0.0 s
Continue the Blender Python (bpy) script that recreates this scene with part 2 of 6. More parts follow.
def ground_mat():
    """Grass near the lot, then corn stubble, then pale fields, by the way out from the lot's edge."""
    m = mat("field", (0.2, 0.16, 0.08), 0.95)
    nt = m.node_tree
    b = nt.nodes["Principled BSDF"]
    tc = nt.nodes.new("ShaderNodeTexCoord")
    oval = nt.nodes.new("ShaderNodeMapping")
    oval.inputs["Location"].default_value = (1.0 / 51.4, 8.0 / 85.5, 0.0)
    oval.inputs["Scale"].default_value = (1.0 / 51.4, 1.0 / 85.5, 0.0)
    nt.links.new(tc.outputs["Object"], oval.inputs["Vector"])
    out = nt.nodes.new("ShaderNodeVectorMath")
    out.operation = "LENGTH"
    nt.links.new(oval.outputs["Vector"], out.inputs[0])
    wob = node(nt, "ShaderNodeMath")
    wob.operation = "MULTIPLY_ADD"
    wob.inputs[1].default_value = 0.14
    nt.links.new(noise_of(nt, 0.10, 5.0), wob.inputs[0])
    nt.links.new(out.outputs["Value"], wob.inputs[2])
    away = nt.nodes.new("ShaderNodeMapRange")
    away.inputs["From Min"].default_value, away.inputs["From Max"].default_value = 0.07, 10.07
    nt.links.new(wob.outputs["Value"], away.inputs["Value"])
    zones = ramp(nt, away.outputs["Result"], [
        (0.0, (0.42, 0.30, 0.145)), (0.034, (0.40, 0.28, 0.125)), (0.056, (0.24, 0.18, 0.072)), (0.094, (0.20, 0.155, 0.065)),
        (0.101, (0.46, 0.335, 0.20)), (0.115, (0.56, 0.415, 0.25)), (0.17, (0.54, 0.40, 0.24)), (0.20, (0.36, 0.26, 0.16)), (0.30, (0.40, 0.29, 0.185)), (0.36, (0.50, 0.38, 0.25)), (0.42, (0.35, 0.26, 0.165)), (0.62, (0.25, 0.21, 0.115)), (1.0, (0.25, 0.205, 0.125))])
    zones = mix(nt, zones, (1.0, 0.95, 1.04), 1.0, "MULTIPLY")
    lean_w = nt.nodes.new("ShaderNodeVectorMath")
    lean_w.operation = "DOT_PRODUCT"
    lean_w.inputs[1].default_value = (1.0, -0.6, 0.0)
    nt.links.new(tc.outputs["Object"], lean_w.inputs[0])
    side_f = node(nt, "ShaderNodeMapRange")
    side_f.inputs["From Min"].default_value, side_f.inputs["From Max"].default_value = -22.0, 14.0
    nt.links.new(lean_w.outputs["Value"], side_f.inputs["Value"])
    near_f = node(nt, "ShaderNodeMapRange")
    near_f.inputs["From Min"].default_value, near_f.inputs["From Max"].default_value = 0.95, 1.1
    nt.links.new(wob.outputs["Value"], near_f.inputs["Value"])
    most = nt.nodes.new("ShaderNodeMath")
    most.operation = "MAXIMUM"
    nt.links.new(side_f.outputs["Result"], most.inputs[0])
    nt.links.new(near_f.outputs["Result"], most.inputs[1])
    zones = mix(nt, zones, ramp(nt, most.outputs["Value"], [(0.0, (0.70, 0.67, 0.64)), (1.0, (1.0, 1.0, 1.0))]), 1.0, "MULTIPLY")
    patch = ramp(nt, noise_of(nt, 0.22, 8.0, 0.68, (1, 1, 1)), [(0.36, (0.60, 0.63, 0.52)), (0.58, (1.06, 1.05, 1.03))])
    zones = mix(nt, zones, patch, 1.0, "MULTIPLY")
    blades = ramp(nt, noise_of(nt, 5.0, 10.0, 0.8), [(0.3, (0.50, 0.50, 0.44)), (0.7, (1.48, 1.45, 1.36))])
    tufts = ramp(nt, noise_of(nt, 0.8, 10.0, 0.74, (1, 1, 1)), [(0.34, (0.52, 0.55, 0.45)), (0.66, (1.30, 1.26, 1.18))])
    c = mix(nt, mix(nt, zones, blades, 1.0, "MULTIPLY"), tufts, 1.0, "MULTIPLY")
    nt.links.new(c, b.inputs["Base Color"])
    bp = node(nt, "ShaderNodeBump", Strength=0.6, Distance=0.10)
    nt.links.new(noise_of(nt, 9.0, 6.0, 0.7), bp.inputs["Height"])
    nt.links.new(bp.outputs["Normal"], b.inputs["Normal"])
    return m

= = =

- [Aim of the task]:
Extract the data exactly as given.

- [Final answer]:
0.0 s
Continue the Blender Python (bpy) script that recreates this scene with part 2 of 6. More parts follow.
def ground_mat():
    """Grass near the lot, then corn stubble, then pale fields, by the way out from the lot's edge."""
    m = mat("field", (0.2, 0.16, 0.08), 0.95)
    nt = m.node_tree
    b = nt.nodes["Principled BSDF"]
    tc = nt.nodes.new("ShaderNodeTexCoord")
    oval = nt.nodes.new("ShaderNodeMapping")
    oval.inputs["Location"].default_value = (1.0 / 51.4, 8.0 / 85.5, 0.0)
    oval.inputs["Scale"].default_value = (1.0 / 51.4, 1.0 / 85.5, 0.0)
    nt.links.new(tc.outputs["Object"], oval.inputs["Vector"])
    out = nt.nodes.new("ShaderNodeVectorMath")
    out.operation = "LENGTH"
    nt.links.new(oval.outputs["Vector"], out.inputs[0])
    wob = node(nt, "ShaderNodeMath")
    wob.operation = "MULTIPLY_ADD"
    wob.inputs[1].default_value = 0.14
    nt.links.new(noise_of(nt, 0.10, 5.0), wob.inputs[0])
    nt.links.new(out.outputs["Value"], wob.inputs[2])
    away = nt.nodes.new("ShaderNodeMapRange")
    away.inputs["From Min"].default_value, away.inputs["From Max"].default_value = 0.07, 10.07
    nt.links.new(wob.outputs["Value"], away.inputs["Value"])
    zones = ramp(nt, away.outputs["Result"], [
        (0.0, (0.42, 0.30, 0.145)), (0.034, (0.40, 0.28, 0.125)), (0.056, (0.24, 0.18, 0.072)), (0.094, (0.20, 0.155, 0.065)),
        (0.101, (0.46, 0.335, 0.20)), (0.115, (0.56, 0.415, 0.25)), (0.17, (0.54, 0.40, 0.24)), (0.20, (0.36, 0.26, 0.16)), (0.30, (0.40, 0.29, 0.185)), (0.36, (0.50, 0.38, 0.25)), (0.42, (0.35, 0.26, 0.165)), (0.62, (0.25, 0.21, 0.115)), (1.0, (0.25, 0.205, 0.125))])
    zones = mix(nt, zones, (1.0, 0.95, 1.04), 1.0, "MULTIPLY")
    lean_w = nt.nodes.new("ShaderNodeVectorMath")
    lean_w.operation = "DOT_PRODUCT"
    lean_w.inputs[1].default_value = (1.0, -0.6, 0.0)
    nt.links.new(tc.outputs["Object"], lean_w.inputs[0])
    side_f = node(nt, "ShaderNodeMapRange")
    side_f.inputs["From Min"].default_value, side_f.inputs["From Max"].default_value = -22.0, 14.0
    nt.links.new(lean_w.outputs["Value"], side_f.inputs["Value"])
    near_f = node(nt, "ShaderNodeMapRange")
    near_f.inputs["From Min"].default_value, near_f.inputs["From Max"].default_value = 0.95, 1.1
    nt.links.new(wob.outputs["Value"], near_f.inputs["Value"])
    most = nt.nodes.new("ShaderNodeMath")
    most.operation = "MAXIMUM"
    nt.links.new(side_f.outputs["Result"], most.inputs[0])
    nt.links.new(near_f.outputs["Result"], most.inputs[1])
    zones = mix(nt, zones, ramp(nt, most.outputs["Value"], [(0.0, (0.70, 0.67, 0.64)), (1.0, (1.0, 1.0, 1.0))]), 1.0, "MULTIPLY")
    patch = ramp(nt, noise_of(nt, 0.22, 8.0, 0.68, (1, 1, 1)), [(0.36, (0.60, 0.63, 0.52)), (0.58, (1.06, 1.05, 1.03))])
    zones = mix(nt, zones, patch, 1.0, "MULTIPLY")
    blades = ramp(nt, noise_of(nt, 5.0, 10.0, 0.8), [(0.3, (0.50, 0.50, 0.44)), (0.7, (1.48, 1.45, 1.36))])
    tufts = ramp(nt, noise_of(nt, 0.8, 10.0, 0.74, (1, 1, 1)), [(0.34, (0.52, 0.55, 0.45)), (0.66, (1.30, 1.26, 1.18))])
    c = mix(nt, mix(nt, zones, blades, 1.0, "MULTIPLY"), tufts, 1.0, "MULTIPLY")
    nt.links.new(c, b.inputs["Base Color"])
    bp = node(nt, "ShaderNodeBump", Strength=0.6, Distance=0.10)
    nt.links.new(noise_of(nt, 9.0, 6.0, 0.7), bp.inputs["Height"])
    nt.links.new(bp.outputs["Normal"], b.inputs["Normal"])
    return m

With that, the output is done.